Linux – Maintain RAID to keep it healthy – data scrub

bad-blockslinuxraid

I want to be prepaired the best to keep my linux sw-raids healthy. So I know it's very important to maintain the data on a RAID to keep it readable in event of disk failure. If not, an URE could prevent a correct rebuild. So I myself: What would be a good (or maybe best) way to scrub my data? I'm considering:

echo "check" >/sys/block/md/md0/sync_action

or

echo "repair" >/sys/block/md/md/sync_action

and

badblocks -n

For the first both I'm not quite sure about if "check" is enough. I read that "repair" will restore errors if it found some by using parity data. So this should be what I want, if I'm getting this point right? But what does "check" then even do? Only finding problems?

But if I do on of both it always starts from the beginning which takes a long time so maybe badblocks with n-Option could be a better solution, because it is possible to define start and end blocks. With this I could make small jobs in the night and start next night were the previous job stopped.
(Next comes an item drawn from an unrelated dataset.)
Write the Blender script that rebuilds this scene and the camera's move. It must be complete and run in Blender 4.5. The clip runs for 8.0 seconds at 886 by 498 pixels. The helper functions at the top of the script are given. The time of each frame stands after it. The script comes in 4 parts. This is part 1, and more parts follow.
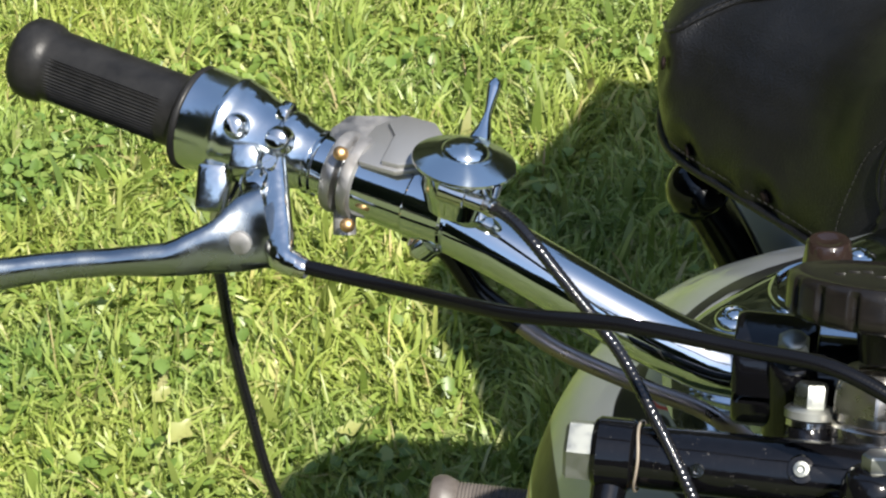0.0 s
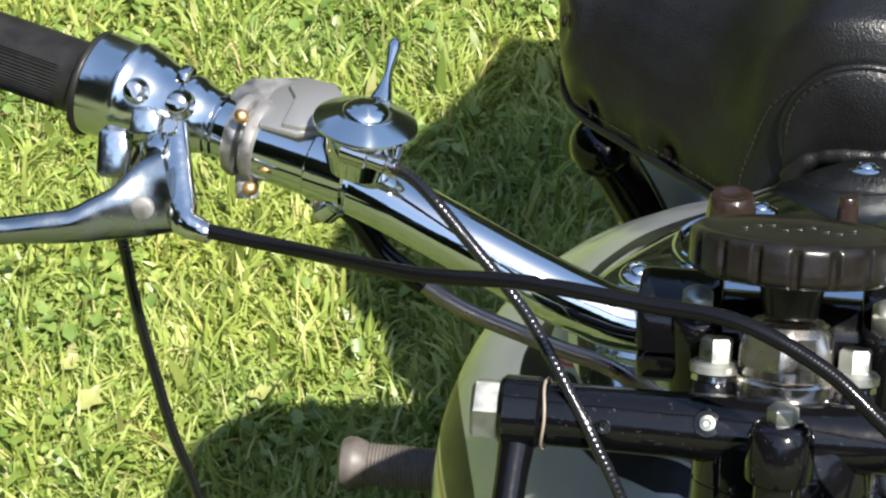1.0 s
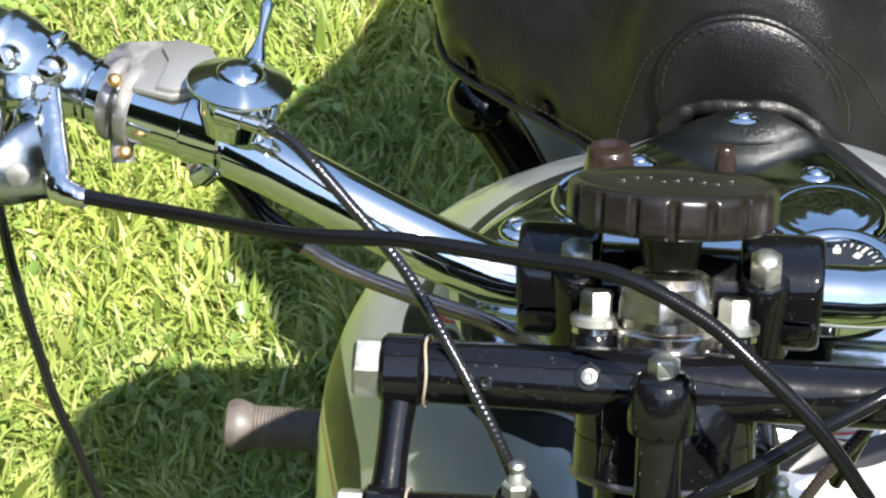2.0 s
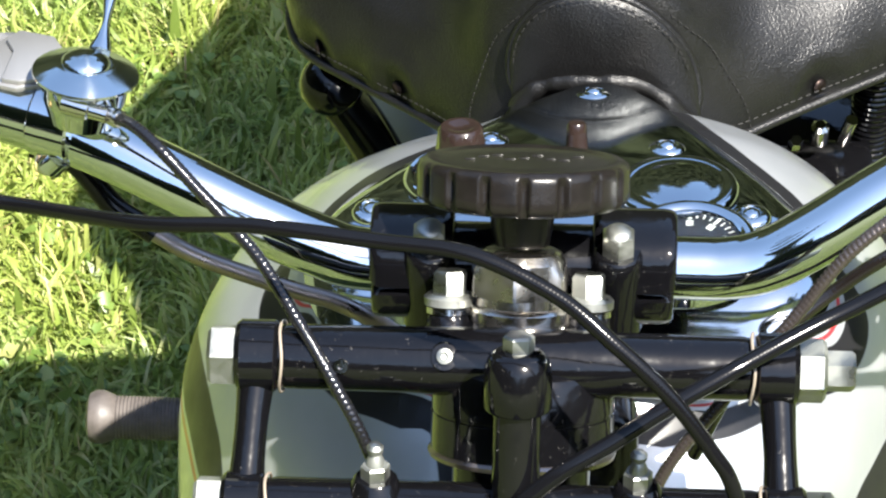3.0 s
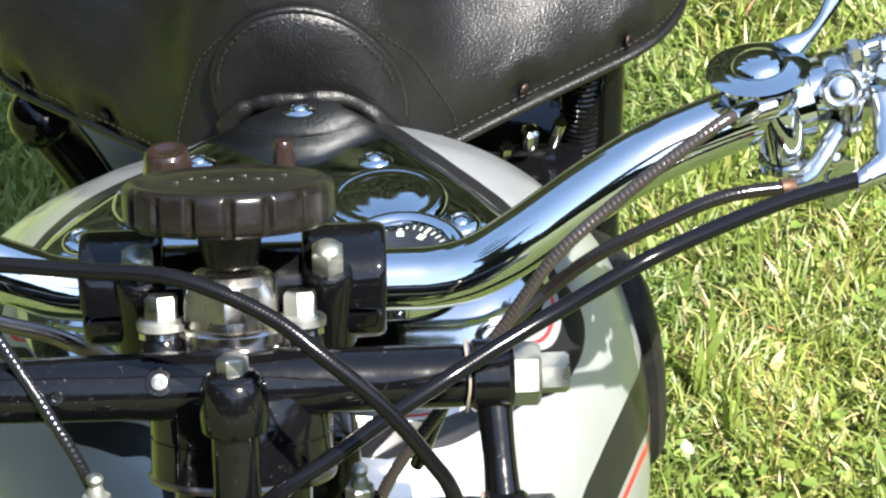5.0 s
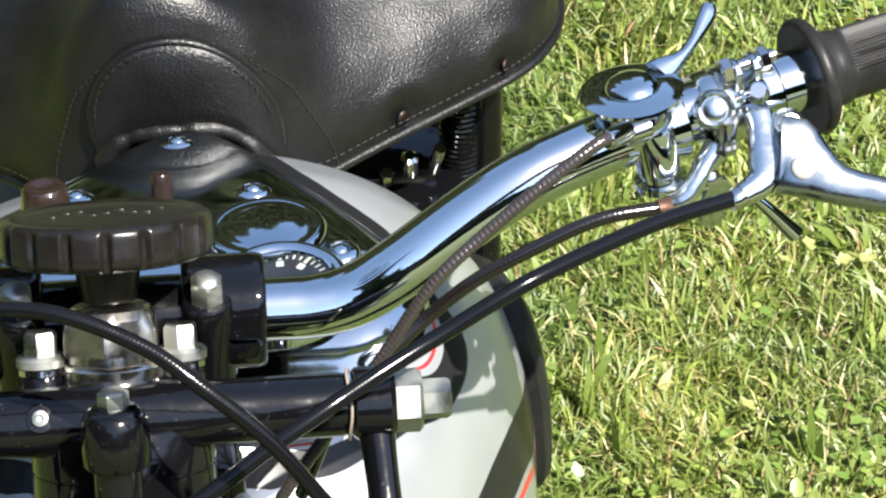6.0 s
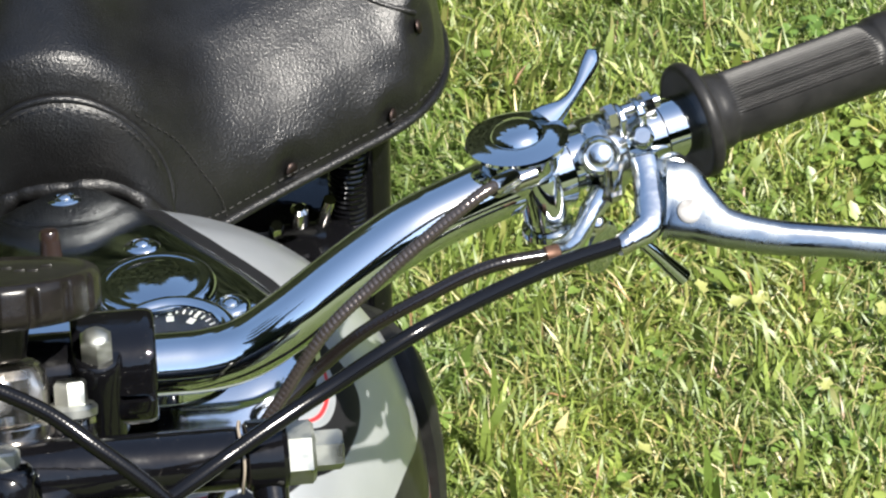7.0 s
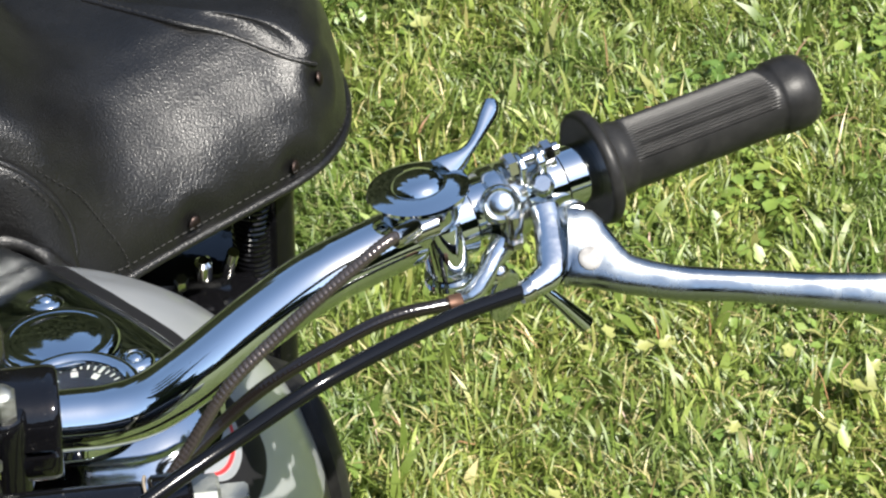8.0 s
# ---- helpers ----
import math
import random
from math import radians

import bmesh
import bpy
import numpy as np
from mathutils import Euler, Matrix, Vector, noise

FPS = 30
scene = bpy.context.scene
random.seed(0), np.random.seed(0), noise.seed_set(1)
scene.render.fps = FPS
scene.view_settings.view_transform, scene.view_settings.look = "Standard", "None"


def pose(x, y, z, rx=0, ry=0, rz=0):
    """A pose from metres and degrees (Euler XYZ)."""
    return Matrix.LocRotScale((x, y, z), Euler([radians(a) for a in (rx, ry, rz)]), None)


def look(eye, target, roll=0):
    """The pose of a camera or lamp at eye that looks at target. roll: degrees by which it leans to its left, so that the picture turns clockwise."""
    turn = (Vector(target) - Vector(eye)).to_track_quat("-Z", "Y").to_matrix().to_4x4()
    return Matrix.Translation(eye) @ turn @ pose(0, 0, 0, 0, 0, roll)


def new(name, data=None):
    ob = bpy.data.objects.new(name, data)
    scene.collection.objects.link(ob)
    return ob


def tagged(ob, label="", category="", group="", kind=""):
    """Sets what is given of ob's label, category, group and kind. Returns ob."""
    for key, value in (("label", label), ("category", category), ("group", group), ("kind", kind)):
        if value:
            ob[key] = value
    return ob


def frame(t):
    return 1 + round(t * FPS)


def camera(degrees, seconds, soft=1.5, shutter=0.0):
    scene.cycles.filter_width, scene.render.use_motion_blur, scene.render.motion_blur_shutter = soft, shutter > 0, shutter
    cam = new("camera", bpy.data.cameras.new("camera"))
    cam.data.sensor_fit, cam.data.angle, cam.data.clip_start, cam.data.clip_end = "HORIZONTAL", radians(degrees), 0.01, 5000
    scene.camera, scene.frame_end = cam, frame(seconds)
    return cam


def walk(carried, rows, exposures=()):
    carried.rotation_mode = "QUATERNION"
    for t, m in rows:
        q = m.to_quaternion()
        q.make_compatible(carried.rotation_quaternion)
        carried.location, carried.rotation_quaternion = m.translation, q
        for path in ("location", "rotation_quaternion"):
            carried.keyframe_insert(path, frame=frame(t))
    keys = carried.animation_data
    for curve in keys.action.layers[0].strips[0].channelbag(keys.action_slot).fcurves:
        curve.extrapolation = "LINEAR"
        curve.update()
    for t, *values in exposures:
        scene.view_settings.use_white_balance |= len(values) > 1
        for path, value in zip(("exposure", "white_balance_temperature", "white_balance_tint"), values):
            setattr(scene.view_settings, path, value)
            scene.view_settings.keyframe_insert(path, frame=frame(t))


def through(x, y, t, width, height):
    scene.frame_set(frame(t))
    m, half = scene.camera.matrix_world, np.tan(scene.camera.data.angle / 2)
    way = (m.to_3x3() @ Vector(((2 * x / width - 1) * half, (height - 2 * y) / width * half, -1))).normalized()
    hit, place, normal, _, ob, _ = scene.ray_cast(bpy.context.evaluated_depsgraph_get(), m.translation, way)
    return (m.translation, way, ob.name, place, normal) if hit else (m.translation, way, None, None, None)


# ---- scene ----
cam = camera(15.5, 8.0, soft=2.25)
walk(cam, [
    (0.0, pose(-0.0007, -1.0365, 1.7506, 54.634, 0.049, 9.736)),
    (0.5, pose(0.0011, -1.0353, 1.7499, 54.277, 0.068, 8.795)),
    (1.0, pose(0.0020, -1.0354, 1.7498, 53.949, 0.020, 7.818)),
    (1.2, pose(0.0024, -1.0353, 1.7496, 53.818, 0.003, 7.395)),
    (2.3, pose(0.0069, -1.0319, 1.7471, 53.003, -0.024, 4.503)),
    (2.5, pose(0.0081, -1.0313, 1.7468, 52.894, -0.023, 3.886)),
    (3.0, pose(0.0115, -1.0305, 1.7465, 52.911, -0.018, 2.493)),
    (3.5, pose(0.0145, -1.0302, 1.7458, 53.019, -0.018, 1.012)),
    (4.0, pose(0.0182, -1.0306, 1.7460, 53.111, 0.014, -0.530)),
    (4.5, pose(0.0214, -1.0307, 1.7463, 53.178, -0.003, -1.883)),
    (5.8, pose(0.0287, -1.0316, 1.7468, 53.515, 0.018, -5.142)),
    (6.0, pose(0.0294, -1.0318, 1.7469, 53.700, 0.010, -5.578)),
    (6.5, pose(0.0306, -1.0325, 1.7473, 54.138, -0.024, -6.702)),
    (7.0, pose(0.0324, -1.0339, 1.7486, 54.569, -0.024, -7.794)),
    (7.5, pose(0.0337, -1.0357, 1.7497, 55.032, -0.073, -8.783)),
    (8.0, pose(0.0350, -1.0366, 1.7510, 55.426, -0.119, -9.665)),
], exposures=[(0.0, 1.17), (1.0, 1.42), (2.5, 1.92), (4.5, 1.99), (6.0, 1.65), (8.0, 1.33)])

# ---- world and sun ----
SUN_DIR = Vector((0.45, -0.60, 1.0)).normalized()   # towards the sun
world = bpy.data.worlds.new("sky")
scene.world = world
world.use_nodes = True
wn = world.node_tree
sky = wn.nodes.new("ShaderNodeTexSky")
sky.sky_type, sky.sun_disc = "NISHITA", False
sky.air_density, sky.dust_density, sky.ozone_density = 1.0, 0.9, 0.6
sky.sun_elevation = math.asin(SUN_DIR.z)
sky.sun_rotation = math.atan2(SUN_DIR.x, SUN_DIR.y)
wn.links.new(sky.outputs[0], wn.nodes["Background"].inputs[0])
wn.nodes["Background"].inputs[1].default_value = 0.112
sun = new("sun", bpy.data.lights.new("sun", "SUN"))
sun.data.energy, sun.data.angle, sun.data.color = 5.0, radians(0.55), (1.0, 0.95, 0.86)
sun.matrix_world = look(SUN_DIR * 20, (0, 0, 0))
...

But badblocks doesn't want to use a mounted fs, except with the f-option but the man-page doesn't recommend it.

How do you maintain your RAID? Maybe I'm barking up the wrong tree and there are better solutions…

Best Answer

Running the check function as a cron job has always been sufficient for me. I've never had it actually find any errors.

Beyond that remember that RAID is not a backup. So keep a backup of all important data. Offsite is best but an external USB drive and a rsnapshot cron job is a good first step.

Running badblocks would not work on a md block device as the RAID, depending on the RAID level you're running, is going to hide any bad blocks from it. And in the event that it thought it found a bad block what drive would sector 88376283 be on? Modern hard drives take care of themselves and relocate bad blocks to spare blocks. So if you're seeing bad blocks on a drive then that's not a good sign as it typically means that the drive has run out of spare blocks and is no longer able to cope with media errors. So keep in mind that badblocks is an old program and it's original intent was for working around badblocks on a drive prior to drives being able to relocate badblocks on their own, back when drives were expensive. That's not to say that badblocks isn't useful on modern cheap drives I just don't think it will help you protect data on a disk. As if it does show errors then your disk is already in pretty bad shape.

Outside of this you can monitor the drives' health with S.M.A.R.T. but that's not perfect either. But it is another layer of monitoring that you can do. There are plenty of questions here about S.M.A.R.T. that can go into some of it's pros, cons, and abilities.